Material:
==*==
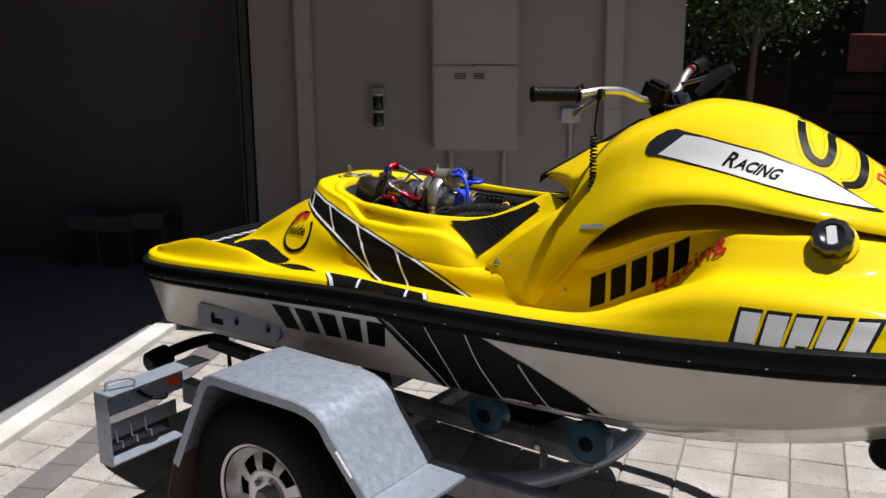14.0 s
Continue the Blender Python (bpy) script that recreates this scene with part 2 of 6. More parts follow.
tx.links.new(tr_.outputs[2], tb.inputs["Base Color"])
tbp = tx.nodes.new("ShaderNodeBump")
tbp.inputs["Strength"].default_value, tbp.inputs["Distance"].default_value = 0.7, 0.001
tx.links.new(tm.outputs[0], tbp.inputs["Height"])
tx.links.new(tbp.outputs[0], tb.inputs["Normal"])
CARBON = mat("carbon_weave", (0.03, 0.03, 0.032), 0.35, vary=0.3, scale=90, coat=0.5, bump=0.4, bump_scale=200)
BAYBLACK = mat("black_hull_liner", (0.013, 0.0095, 0.007), 0.7, spec=0.15, vary=0.3, scale=6)
GRIME = mat("grimy_yellow_gelcoat", (0.36, 0.235, 0.008), 0.55, vary=0.5, scale=150, fine=0.5)
LINERGREY = mat("charcoal_bay_lining", (0.05, 0.05, 0.054), 0.6, spec=0.25, vary=0.2, scale=5, bump=0.1, bump_scale=90)
SILVERFILM = mat("silver_heat_shield", (0.55, 0.565, 0.585), 0.36, metal=0.5, vary=0.1, scale=14, bump=0.1, bump_scale=40)
GREYPLATE = mat("grey_anodised_plate", (0.36, 0.38, 0.42), 0.45, metal=0.3, vary=0.08)
glass_m, glass_t, glass_b = nodes_of("clear_lens")
glass_b.inputs["Base Color"].default_value = (0.9, 0.93, 0.95, 1)
glass_b.inputs["Roughness"].default_value = 0.05
glass_b.inputs["Transmission Weight"].default_value = 0.8
DARKGLASS = mat("dark_window_glass", (0.01, 0.012, 0.014), 0.05, vary=0.1, coat=0.5)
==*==
Written task: Make an exact copy of all the material, but keep the pictures out of it.

Response:
14.0 s
Continue the Blender Python (bpy) script that recreates this scene with part 2 of 6. More parts follow.
tx.links.new(tr_.outputs[2], tb.inputs["Base Color"])
tbp = tx.nodes.new("ShaderNodeBump")
tbp.inputs["Strength"].default_value, tbp.inputs["Distance"].default_value = 0.7, 0.001
tx.links.new(tm.outputs[0], tbp.inputs["Height"])
tx.links.new(tbp.outputs[0], tb.inputs["Normal"])
CARBON = mat("carbon_weave", (0.03, 0.03, 0.032), 0.35, vary=0.3, scale=90, coat=0.5, bump=0.4, bump_scale=200)
BAYBLACK = mat("black_hull_liner", (0.013, 0.0095, 0.007), 0.7, spec=0.15, vary=0.3, scale=6)
GRIME = mat("grimy_yellow_gelcoat", (0.36, 0.235, 0.008), 0.55, vary=0.5, scale=150, fine=0.5)
LINERGREY = mat("charcoal_bay_lining", (0.05, 0.05, 0.054), 0.6, spec=0.25, vary=0.2, scale=5, bump=0.1, bump_scale=90)
SILVERFILM = mat("silver_heat_shield", (0.55, 0.565, 0.585), 0.36, metal=0.5, vary=0.1, scale=14, bump=0.1, bump_scale=40)
GREYPLATE = mat("grey_anodised_plate", (0.36, 0.38, 0.42), 0.45, metal=0.3, vary=0.08)
glass_m, glass_t, glass_b = nodes_of("clear_lens")
glass_b.inputs["Base Color"].default_value = (0.9, 0.93, 0.95, 1)
glass_b.inputs["Roughness"].default_value = 0.05
glass_b.inputs["Transmission Weight"].default_value = 0.8
DARKGLASS = mat("dark_window_glass", (0.01, 0.012, 0.014), 0.05, vary=0.1, coat=0.5)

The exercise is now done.